Left Perspective
• Shielding Vulnerable Working Families The primary mandate of economic policy must be protecting the purchasing power of everyday consumers from systemic shocks. Governor Waller’s caution against rapid rate hikes acknowledges that aggressive tightening disproportionately harms working-class citizens by driving up borrowing costs for housing and credit. While inflation remains above the 2% target, overcorrecting with sudden rate increases risks triggering an artificial recession that destroys jobs and compounds the financial strain already felt by low- and middle-income families.
• Exposing Corporate-Driven Cost Shocks Current inflationary pressures are driven by external supply-side disruptions and geopolitical posturing rather than an overheated domestic labor market. The 5% spike in oil prices over $75 a barrel, triggered by the administration’s announced blockade of Iranian ports and a 20% cargo toll, represents an artificial energy tax on consumers. Raising interest rates cannot drill more oil or clear shipping lanes; instead, using monetary tightening to solve geopolitical supply shocks merely punishes domestic consumers for corporate and political volatility.
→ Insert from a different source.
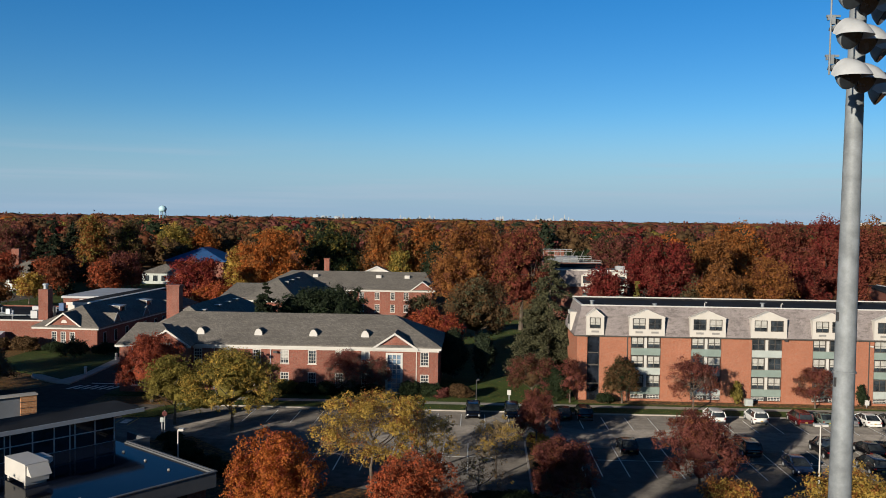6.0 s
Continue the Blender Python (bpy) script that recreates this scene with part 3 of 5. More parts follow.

• Preventing Policy-Induced Economic Harm Slowing annual headline inflation from 4.2% in May to an anticipated 3.8% in June demonstrates that existing measures are gradually working. Demanding "several months" of pristine core data before adjusting policy is a rigid approach that ignores the lag time of monetary policy. The Federal Reserve risks repeating its historical policy errors by overcorrecting in the opposite direction, needlessly suppressing economic growth and wage gains for working class citizens when the trajectory is already moving downward.